General information
- Status: Restored, in use as district house
- Architectural style: Neoclassical
- Location: Harmoniepark, 2018 Antwerp, Belgium
- Coordinates: 51°12′08″N 4°24′41″E﻿ / ﻿51.202237°N 4.411275°E
- Current tenants: District council offices, citizen services, event venue
- Completed: 7 June 1846
- Renovated: 1889; 2017–2021
- Owner: City of Antwerp (since 1922–1923)

Design and construction
- Architects: Pieter Dens; expansion by Charles Dens; renovation by Atelier Kempe Thill

= Harmoniezaal Antwerp =

Harmoniezaal (Dutch for "Harmony Hall"), also known as Zaal Harmonie or De Harmonie, is a historic neoclassical building in Antwerp, Belgium, originally built in 1846 as a summer concert and ball hall for the musical society Société Royale d'Harmonie.

== History ==
Construction began with the laying of the foundation stone on 16 July 1845; the hall was officially inaugurated on 7 June 1846, designed by the young architect Pieter Dens. In 1889, his nephew Charles Dens undertook a significant expansion, doubling the hall's size, adding a vaulted ceiling, and relocating the stage.

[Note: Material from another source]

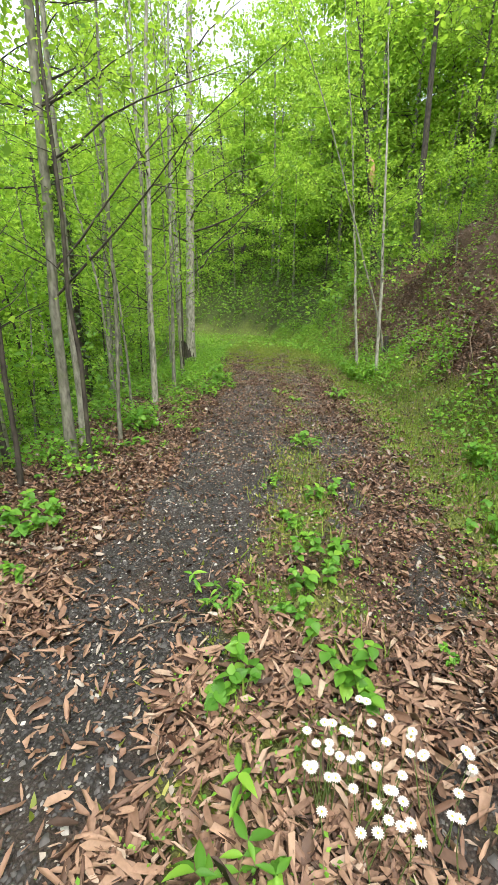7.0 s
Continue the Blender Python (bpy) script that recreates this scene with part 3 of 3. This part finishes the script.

In 1922–1923, the City of Antwerp acquired the building. Its function shifted to that of a public festival and reception hall, marking the transformation from private society to civic space. Over the 20th century, the venue declined—used briefly as a nightclub (1977–1979), with many of its architectural features obscured or removed.

== Restoration and Adaptive Reuse ==
In response to an open call by the Flemish Government Architect in 2010, Atelier Kempe Thill, with partners RE-ST and LAND, won the commission to restore and repurpose the building as a modern district center—integrating public services, event spaces, and council offices.

The restoration (2017–2021) reinstated neoclassical elements like stucco, façades, and the orangery, while adapting interiors to modern standards of climate control, acoustics, and energy efficiency. It reopened in 2021 as the "district house of Antwerp", offering citizen services and multifunctional cultural spaces.

== Architectural and Cultural Significance ==
The venue exemplifies 19th-century bourgeois neoclassical architecture—a summer pavilion with strong ties between indoors and outdoors, evidenced by its park setting and orangery.

The adjacent Harmoniepark was laid out as an English landscape garden and restored together with the hall. It includes winding paths, open lawns, and the Peter Benoit fountain, relocated there in 1951.